Doctors should avoid prescribing antibiotics to patients with runny noses, a study says.
Blowing your nose is the best advice, GPs say
The University of Auckland reviewed seven studies looking at antibiotic use for a runny nose with coloured discharge - a common feature of colds.
They found antibiotics benefited only one in seven people as the runny nose would normally clear up by itself, the British Medical Journal reported.
GPs said they would only prescribe antibiotics in a few exceptional cases.
But report author Professor Bruce Arroll said he believed the opposite.
"GPs often prescribe antibiotics for respiratory tract infections when nasal discharge is purulent [containing pus].
"They are probably effective, but they can cause harm and most patients will get better without them.
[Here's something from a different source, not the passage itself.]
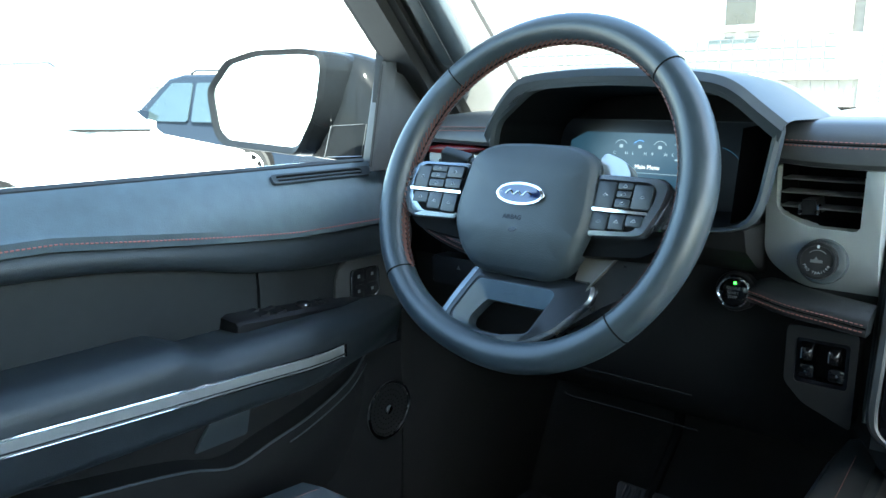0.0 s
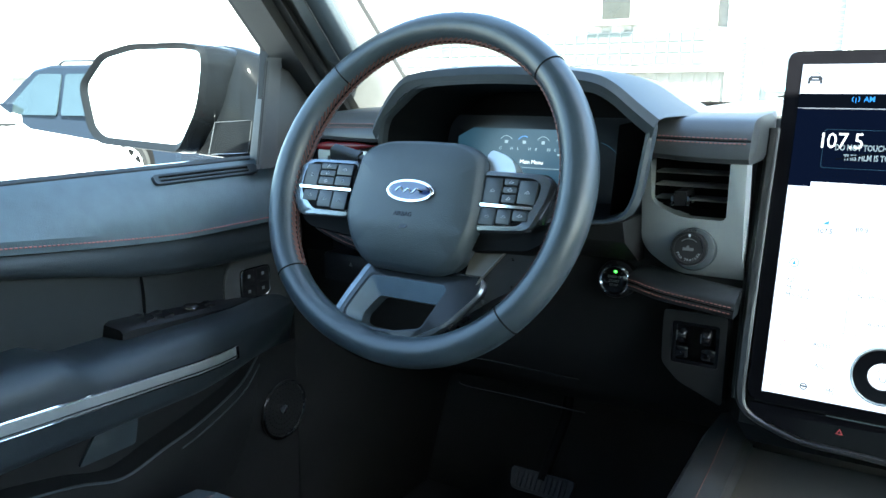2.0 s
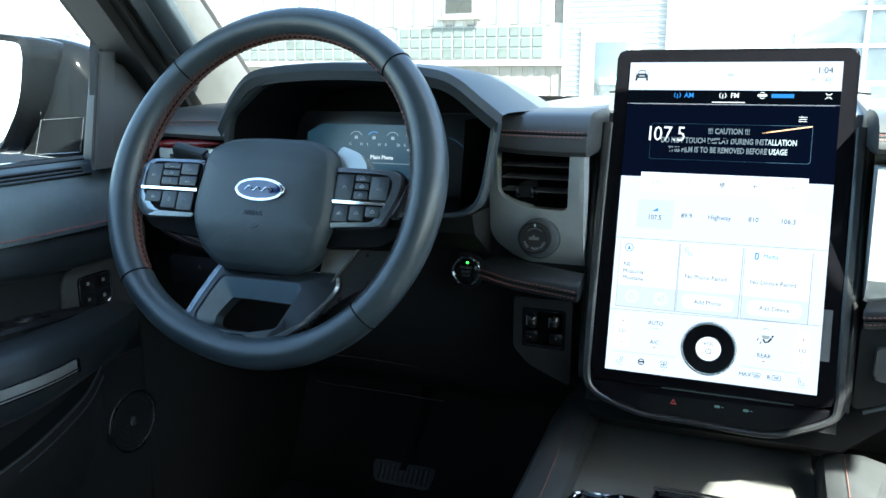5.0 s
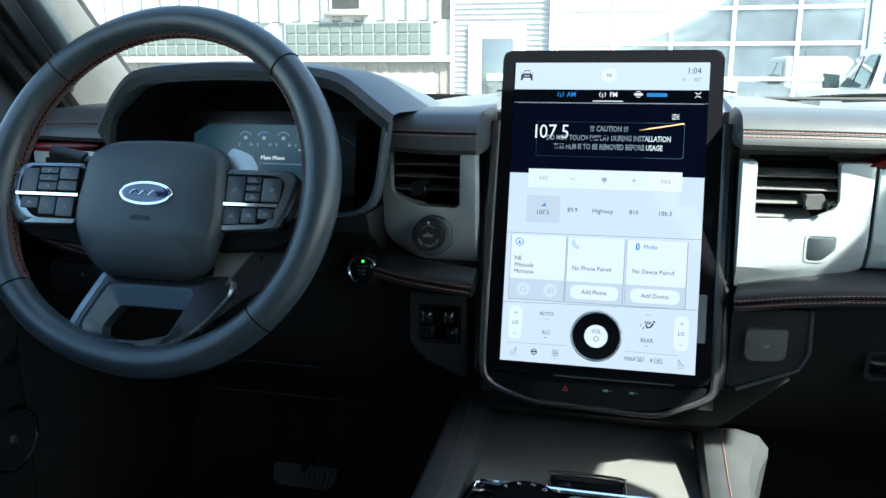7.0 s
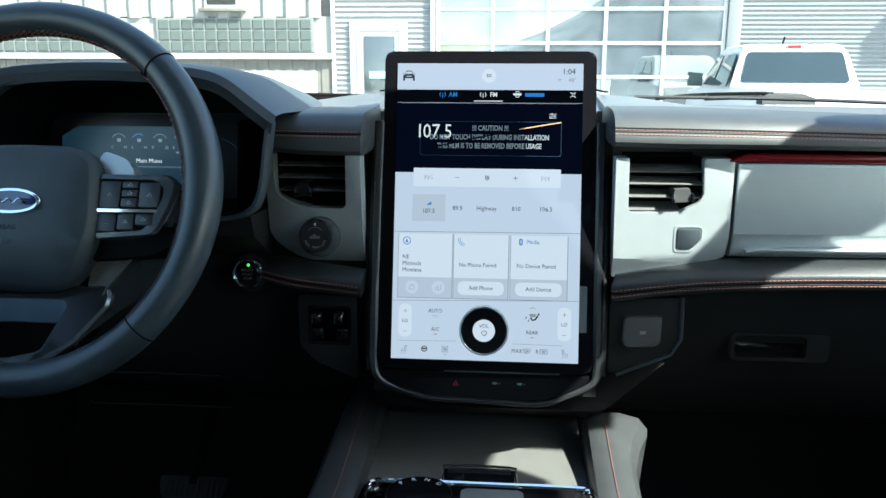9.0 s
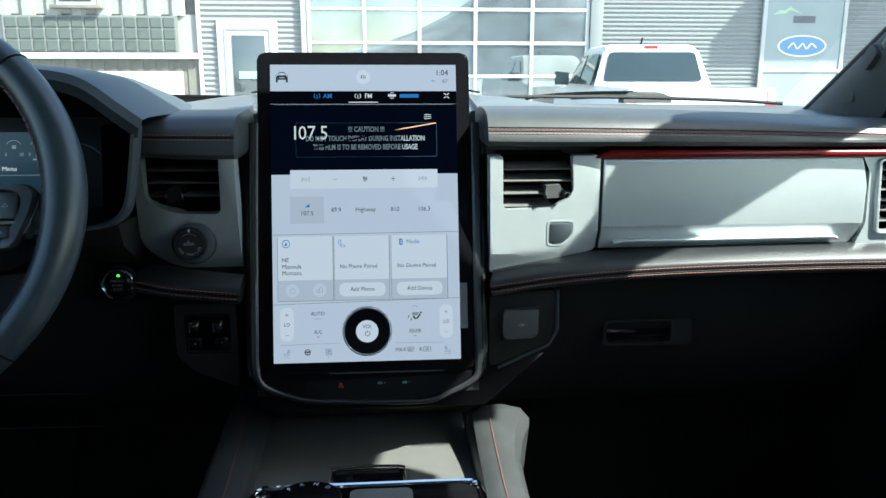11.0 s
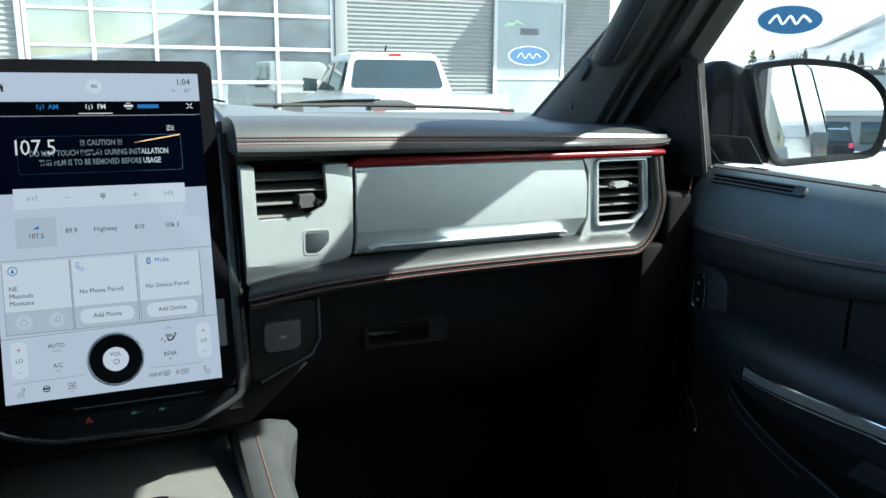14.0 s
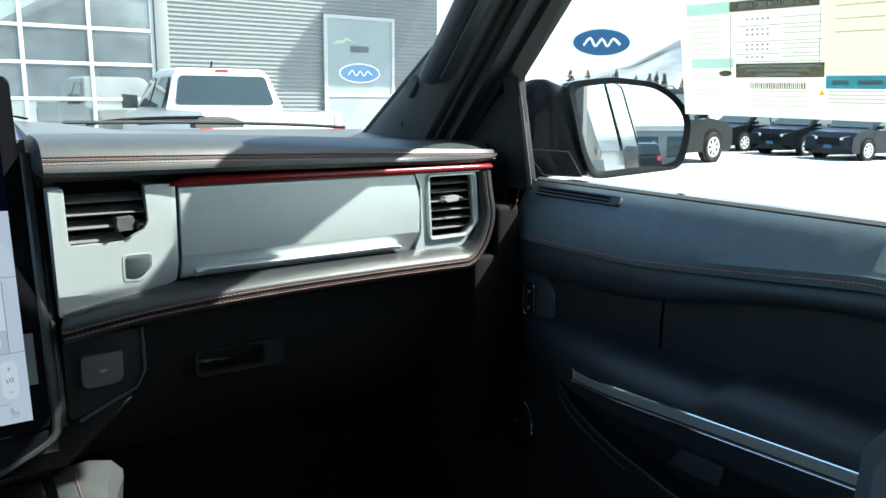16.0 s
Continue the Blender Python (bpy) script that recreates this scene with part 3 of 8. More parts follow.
    part("speaker_ring", tube(ringp, 0.0028, 8, (s, 0, 0), True), CHROME, grille, "glossy speaker ring")
    part("speaker_cap", prism(oval(0, 0, 0.007, 0.007, 16), 0.004, gc @ Matrix.Translation((0, 0, 0.003)), 0.001), GLOSS_GREY, grille)
    dots = bmesh.new()
    for r in range(1, 6):
        for k in range(r * 8):
            a = 2 * math.pi * k / (r * 8)
            prism(oval(0.0076 * r * math.cos(a), 0.0076 * r * math.sin(a), 0.0010, 0.0011, 5), 0.0008, gc @ Matrix.Translation((0, 0, 0.0008)), bm=dots)
    tagged(part("perforations", dots, BLACK, grille), kind="stuff")
    # belt grille and seal
    ya, yb = (-0.208, -0.040) if s < 0 else (-0.158, 0.004)
    bq = plane((s * 0.7635, (ya + yb) / 2, 1.3645), (0, -s, 0), (s * 0.60, 0, 0.80))
    hl = (yb - ya) / 2
    bv = part("belt_vent", plate(rounded(rect(-hl, -0.0065, hl, 0.0065), 0.005), [rounded(rect(-hl + 0.007, -0.0042, hl - 0.016, 0.0042), 0.003)], 0.006, bq @ Matrix.Translation((0, 0, 0.0022))), SOFT, d, "long demister vent in the sill")
    part("vent_slot", prism(rect(-hl + 0.006, -0.0048, hl - 0.015, 0.0048), 0.002, bq @ Matrix.Translation((0, 0, 0.0004))), BLACK, bv)
    part("rib", prism(rect(-hl + 0.006, -0.001, hl - 0.016, 0.0008), 0.002, bq @ Matrix.Translation((0, 0, 0.0018))), SOFT, bv)
    part("belt_seal", across([(0.787, 1.368), (0.787, 1.376), (0.794, 1.379), (0.80, 1.368)]), RUBBER, d, "black rubber window seal")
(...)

"Antibiotics should only be used when symptoms have persisted for long enough to concern parents of patients."
The study found that antibiotics can often have side-effects, including vomiting, diarrhoea and abdominal pain.
However, Dr Jim Kennedy, prescribing spokesman for the Royal College of GPs, said it was very unusual for family doctors in the UK to prescribe antibiotics for a runny nose - only about 1 in 100 patients would get such drugs.
"There are only a few cases where most GPs would even consider prescribing antibiotics. If a patients has a history of bronchitis and sinusitis.
"The best advice to give is to keep blowing your nose to get rid of the virus.
"If antibiotics are overused as well as possible side-effects, there is a risk that we will encourage resistance."